Written problem: Write out, unchanged, the lines from the one holding "Continue the Blender" to the close of the listing. Both the first and last lines belong in it.

Provided data:

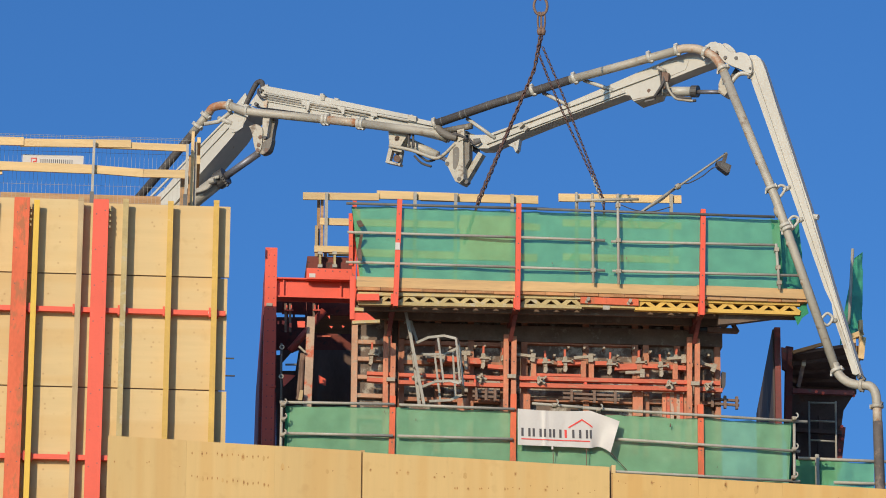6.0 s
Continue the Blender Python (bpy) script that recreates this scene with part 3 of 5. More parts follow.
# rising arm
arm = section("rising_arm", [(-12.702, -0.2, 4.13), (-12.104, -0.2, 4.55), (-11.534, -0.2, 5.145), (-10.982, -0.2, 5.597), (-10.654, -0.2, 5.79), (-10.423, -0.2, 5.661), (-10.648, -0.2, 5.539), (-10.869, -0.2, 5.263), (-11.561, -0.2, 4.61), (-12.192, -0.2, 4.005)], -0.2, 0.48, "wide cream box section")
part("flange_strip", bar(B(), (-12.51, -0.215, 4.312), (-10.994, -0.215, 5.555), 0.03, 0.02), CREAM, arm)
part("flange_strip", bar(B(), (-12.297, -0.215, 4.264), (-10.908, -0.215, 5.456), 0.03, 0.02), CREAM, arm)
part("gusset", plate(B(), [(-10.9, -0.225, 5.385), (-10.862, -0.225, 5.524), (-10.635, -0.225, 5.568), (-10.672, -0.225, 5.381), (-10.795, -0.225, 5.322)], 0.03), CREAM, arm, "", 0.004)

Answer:
Continue the Blender Python (bpy) script that recreates this scene with part 3 of 5. More parts follow.
# rising arm
arm = section("rising_arm", [(-12.702, -0.2, 4.13), (-12.104, -0.2, 4.55), (-11.534, -0.2, 5.145), (-10.982, -0.2, 5.597), (-10.654, -0.2, 5.79), (-10.423, -0.2, 5.661), (-10.648, -0.2, 5.539), (-10.869, -0.2, 5.263), (-11.561, -0.2, 4.61), (-12.192, -0.2, 4.005)], -0.2, 0.48, "wide cream box section")
part("flange_strip", bar(B(), (-12.51, -0.215, 4.312), (-10.994, -0.215, 5.555), 0.03, 0.02), CREAM, arm)
part("flange_strip", bar(B(), (-12.297, -0.215, 4.264), (-10.908, -0.215, 5.456), 0.03, 0.02), CREAM, arm)
part("gusset", plate(B(), [(-10.9, -0.225, 5.385), (-10.862, -0.225, 5.524), (-10.635, -0.225, 5.568), (-10.672, -0.225, 5.381), (-10.795, -0.225, 5.322)], 0.03), CREAM, arm, "", 0.004)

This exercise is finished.